== Data section ==

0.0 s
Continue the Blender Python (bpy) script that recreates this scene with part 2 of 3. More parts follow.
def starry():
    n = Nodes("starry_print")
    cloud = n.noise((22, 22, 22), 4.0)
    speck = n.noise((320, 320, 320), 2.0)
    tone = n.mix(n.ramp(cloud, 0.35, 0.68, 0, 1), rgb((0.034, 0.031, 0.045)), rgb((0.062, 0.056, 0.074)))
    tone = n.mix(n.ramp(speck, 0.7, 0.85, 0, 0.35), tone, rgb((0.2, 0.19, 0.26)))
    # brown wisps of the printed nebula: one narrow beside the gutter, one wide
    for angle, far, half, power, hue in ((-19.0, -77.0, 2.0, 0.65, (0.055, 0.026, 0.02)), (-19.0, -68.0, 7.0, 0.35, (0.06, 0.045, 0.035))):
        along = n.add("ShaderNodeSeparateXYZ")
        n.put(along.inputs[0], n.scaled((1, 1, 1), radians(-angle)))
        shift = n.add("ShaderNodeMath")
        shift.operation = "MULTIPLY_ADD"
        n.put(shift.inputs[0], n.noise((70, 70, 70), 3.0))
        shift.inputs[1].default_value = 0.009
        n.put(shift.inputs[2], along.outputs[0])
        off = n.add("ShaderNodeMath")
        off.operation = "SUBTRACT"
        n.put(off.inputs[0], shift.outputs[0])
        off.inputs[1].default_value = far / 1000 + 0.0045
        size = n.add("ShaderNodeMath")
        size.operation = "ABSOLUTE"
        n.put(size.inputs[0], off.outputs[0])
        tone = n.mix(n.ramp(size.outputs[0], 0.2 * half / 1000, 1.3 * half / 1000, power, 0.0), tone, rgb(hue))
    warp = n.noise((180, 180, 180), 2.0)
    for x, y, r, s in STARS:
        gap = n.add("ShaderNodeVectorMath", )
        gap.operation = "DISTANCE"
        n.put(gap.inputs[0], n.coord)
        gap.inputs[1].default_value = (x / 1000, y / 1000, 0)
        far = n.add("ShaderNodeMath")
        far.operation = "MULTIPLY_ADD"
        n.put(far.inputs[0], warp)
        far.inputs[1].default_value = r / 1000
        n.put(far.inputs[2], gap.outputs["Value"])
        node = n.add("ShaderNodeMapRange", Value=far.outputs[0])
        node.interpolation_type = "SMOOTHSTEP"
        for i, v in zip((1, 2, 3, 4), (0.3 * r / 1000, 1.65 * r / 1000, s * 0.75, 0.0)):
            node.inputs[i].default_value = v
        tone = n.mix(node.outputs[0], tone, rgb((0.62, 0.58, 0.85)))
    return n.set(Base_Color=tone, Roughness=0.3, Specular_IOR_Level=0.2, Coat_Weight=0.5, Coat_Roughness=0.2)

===

# Problem requirements
Repeat the material above in full, exactly as it stands.

# The result
0.0 s
Continue the Blender Python (bpy) script that recreates this scene with part 2 of 3. More parts follow.
def starry():
    n = Nodes("starry_print")
    cloud = n.noise((22, 22, 22), 4.0)
    speck = n.noise((320, 320, 320), 2.0)
    tone = n.mix(n.ramp(cloud, 0.35, 0.68, 0, 1), rgb((0.034, 0.031, 0.045)), rgb((0.062, 0.056, 0.074)))
    tone = n.mix(n.ramp(speck, 0.7, 0.85, 0, 0.35), tone, rgb((0.2, 0.19, 0.26)))
    # brown wisps of the printed nebula: one narrow beside the gutter, one wide
    for angle, far, half, power, hue in ((-19.0, -77.0, 2.0, 0.65, (0.055, 0.026, 0.02)), (-19.0, -68.0, 7.0, 0.35, (0.06, 0.045, 0.035))):
        along = n.add("ShaderNodeSeparateXYZ")
        n.put(along.inputs[0], n.scaled((1, 1, 1), radians(-angle)))
        shift = n.add("ShaderNodeMath")
        shift.operation = "MULTIPLY_ADD"
        n.put(shift.inputs[0], n.noise((70, 70, 70), 3.0))
        shift.inputs[1].default_value = 0.009
        n.put(shift.inputs[2], along.outputs[0])
        off = n.add("ShaderNodeMath")
        off.operation = "SUBTRACT"
        n.put(off.inputs[0], shift.outputs[0])
        off.inputs[1].default_value = far / 1000 + 0.0045
        size = n.add("ShaderNodeMath")
        size.operation = "ABSOLUTE"
        n.put(size.inputs[0], off.outputs[0])
        tone = n.mix(n.ramp(size.outputs[0], 0.2 * half / 1000, 1.3 * half / 1000, power, 0.0), tone, rgb(hue))
    warp = n.noise((180, 180, 180), 2.0)
    for x, y, r, s in STARS:
        gap = n.add("ShaderNodeVectorMath", )
        gap.operation = "DISTANCE"
        n.put(gap.inputs[0], n.coord)
        gap.inputs[1].default_value = (x / 1000, y / 1000, 0)
        far = n.add("ShaderNodeMath")
        far.operation = "MULTIPLY_ADD"
        n.put(far.inputs[0], warp)
        far.inputs[1].default_value = r / 1000
        n.put(far.inputs[2], gap.outputs["Value"])
        node = n.add("ShaderNodeMapRange", Value=far.outputs[0])
        node.interpolation_type = "SMOOTHSTEP"
        for i, v in zip((1, 2, 3, 4), (0.3 * r / 1000, 1.65 * r / 1000, s * 0.75, 0.0)):
            node.inputs[i].default_value = v
        tone = n.mix(node.outputs[0], tone, rgb((0.62, 0.58, 0.85)))
    return n.set(Base_Color=tone, Roughness=0.3, Specular_IOR_Level=0.2, Coat_Weight=0.5, Coat_Roughness=0.2)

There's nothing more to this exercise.